The Tea Plantation
To get to the plantation where our Tea Tour took place, one strolled down to the end of a short dirt lane off the hotel grounds, past a magnificent Nandi flame tree and some nanny goats tied in someone's backyard.
Simon, a Kenyan man dressed nattily in tie and vest, was our guide. He waded right into the glossy yellow-green bushes to show us how the tea-pickers could move around among the plants, and answered our questions as he stood there suspended from the waist up in the tea-crop. Vicky, a woman in our group who once worked for the British tea company Unilever was informative too.
All around us, the tea fields rolled away on gentle slopes. Small grey cinder-block houses belonging to tea-pickers. dotted the fields here and there.
Tea is a part of my everyday life back home. I probably drink it twice a day, every day, and I have since I was a young child. I was curious to learn about something which is so common to me and yet something I know very little about. For instance, before today I could not have shown you what a tea-bush looked like even if I tripped over one. Now I have seen thousands of them.

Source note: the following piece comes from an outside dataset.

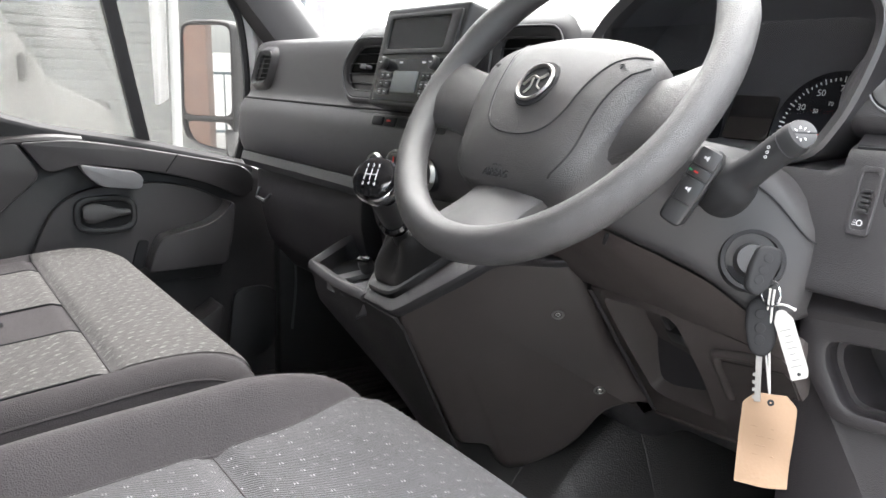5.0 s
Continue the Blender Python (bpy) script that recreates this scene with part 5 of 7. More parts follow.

Other things I learned about tea?
Well, it is a very fast-growing crop and new leaves can be harvested every month or so year-round. It grows ideally in sloping fields like the one we were standing in and is planted very close together. The workers pick the leaves and toss them over their shoulders to land in a sack carried on their back.
But the most memorable thing I learned this evening was that for the price I paid for this little half-hour tour(200 shillings or about $3), a man or woman working in this field would need to work a very long day indeed, tossing fifty to sixty kilos of leaves into that bag on their back at a wage of four shillings a kilo. It is an unhappy thought that bothers me.